Tuesday 19 March 2019

Still Quarrying 13.

Until now I haven’t had much experience of medication.  Headaches, indigestion, skin rashes have all been largely dealt with by over the counter products.  Now I am on a daily regimen of six different drugs including an anti-coagulant which I have to inject.  This is apart from the chemotherapy.  It takes a bit of organisation and there are inevitably times when the routine slips.  That’s when you appreciate having someone to remind you and if necessary to give you a nudge.  I often look around me in the waiting room at the Beatson and see frail, exhausted people and wonder how they manage to cope with their particular treatment program.  I can only pray that they have the same support as I have.  

Accepting your dependance on others is part of the cancer experience.  Quite simply no one could get through this on their own.  Apart from the skills and wisdom of the medical people there are so many practical needs that have to be met.  It is not advisable for me to drive at present so lifts to the Beatson have to be organised and friends have not been slow to step up.  Part of you feels a bit vulnerable.  Needing to be lifted and laid like this is not the way you like to think of yourself.  But there comes a time when you have to acknowledge and accept dependance.  And Jesus encourages us to embrace this wholeheartedly.  In John 21: 18-19 he sees the vulnerability of old age as being a metaphor for faithful Christian discipleship.  Jesus said to Peter:

 ‘Very truly I tell you, when you were younger you dressed yourself and went where you wanted; but when you are old you will stretch out your hands, and someone else will dress you and lead you where you do not want to go.”  Jesus said this to indicate the kind of death by which Peter would glorify God. Then he said to him, “Follow me!”’

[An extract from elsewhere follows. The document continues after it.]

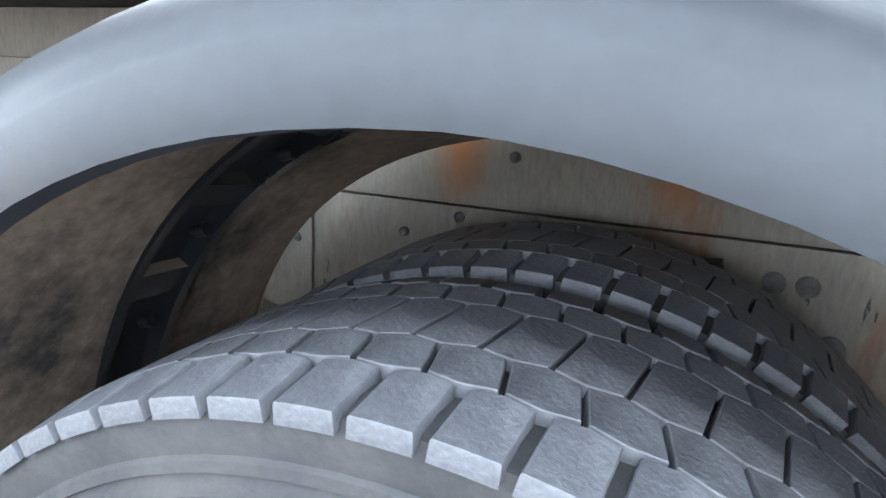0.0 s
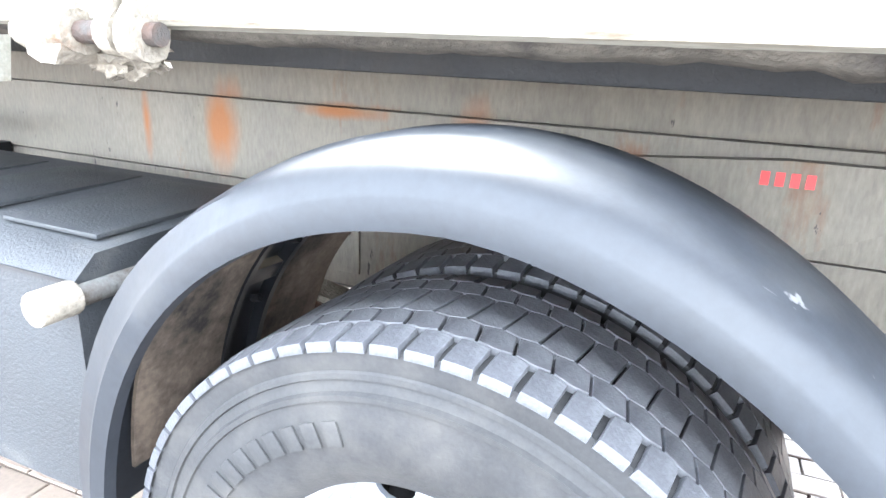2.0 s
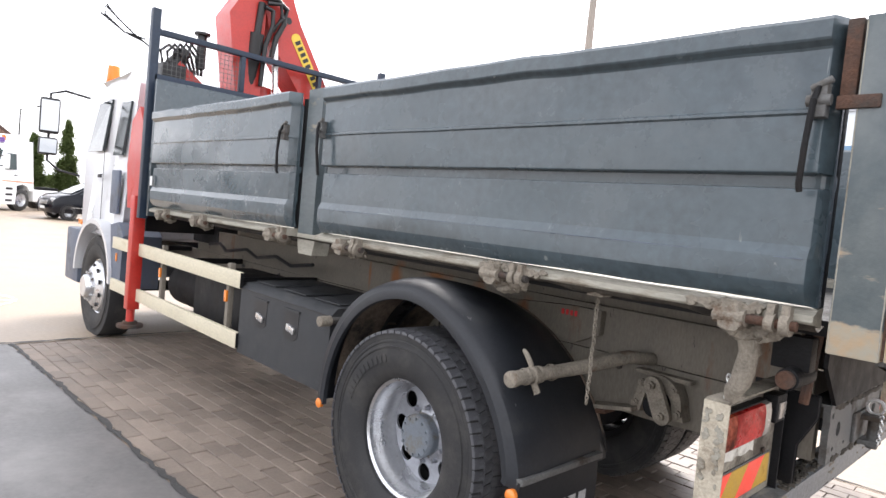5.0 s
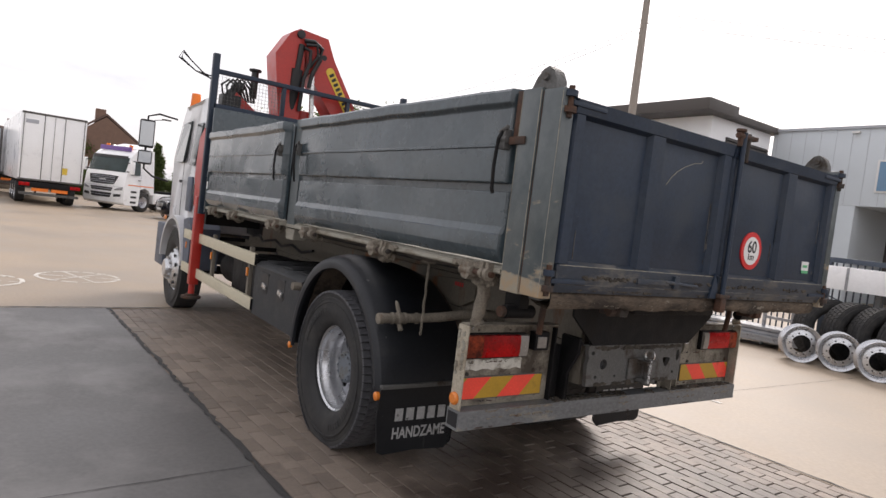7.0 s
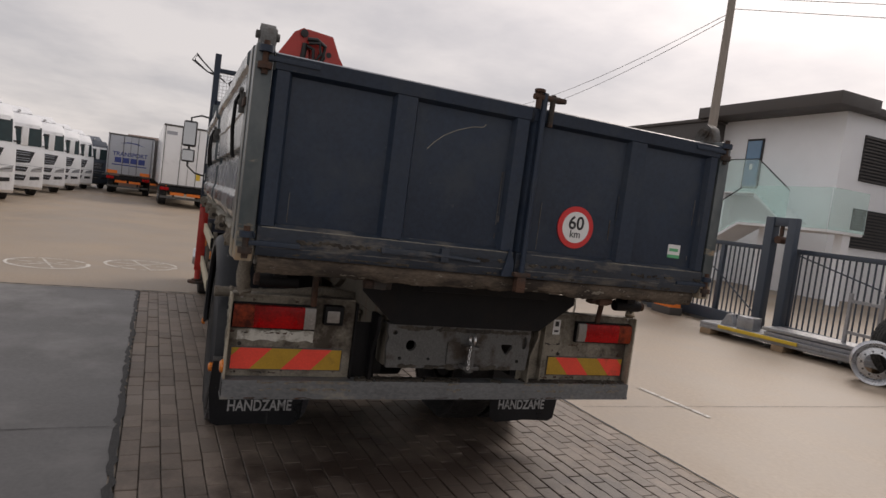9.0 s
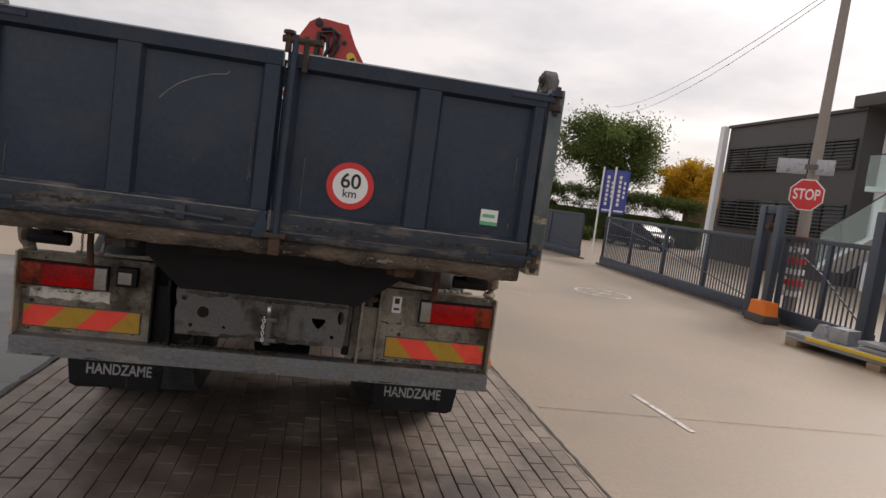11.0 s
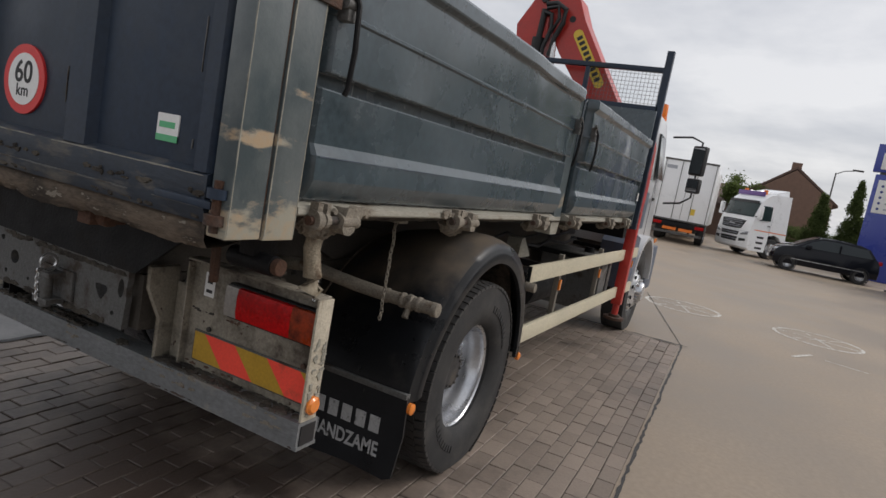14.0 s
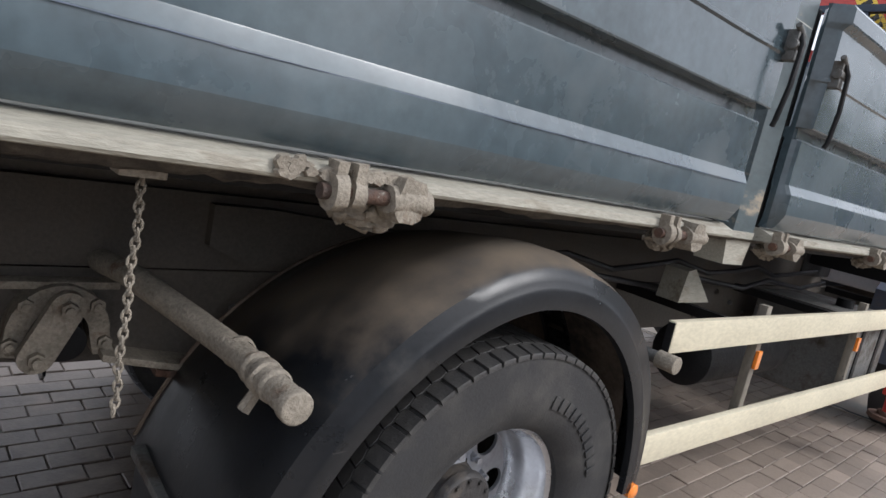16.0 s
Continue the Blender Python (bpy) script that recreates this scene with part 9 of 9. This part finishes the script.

Jesus making it clear that there will be times when Christian witness will emerge not from strength but from weakness, not from the best laid plans but the twists and turns of circumstance, not from the way we like to think of ourselves but the way we are.  In the end Jesus was taken, made subject to the hatred of  men, but establishing a pattern of service at the heart of Christian witness and it involves vulnerability.  Learning to place your life in the hands of God might not be all sunshine and rainbows, as Peter would discover,  but in the service of Jesus what we lose is our gain.   I think it was Dietrich Boenhoffer who said that when Christ bids a man follow he bids him come and die.  The default position of the disciple is to live according to the will of God, trusting in His good and loving purpose,  no matter the cost.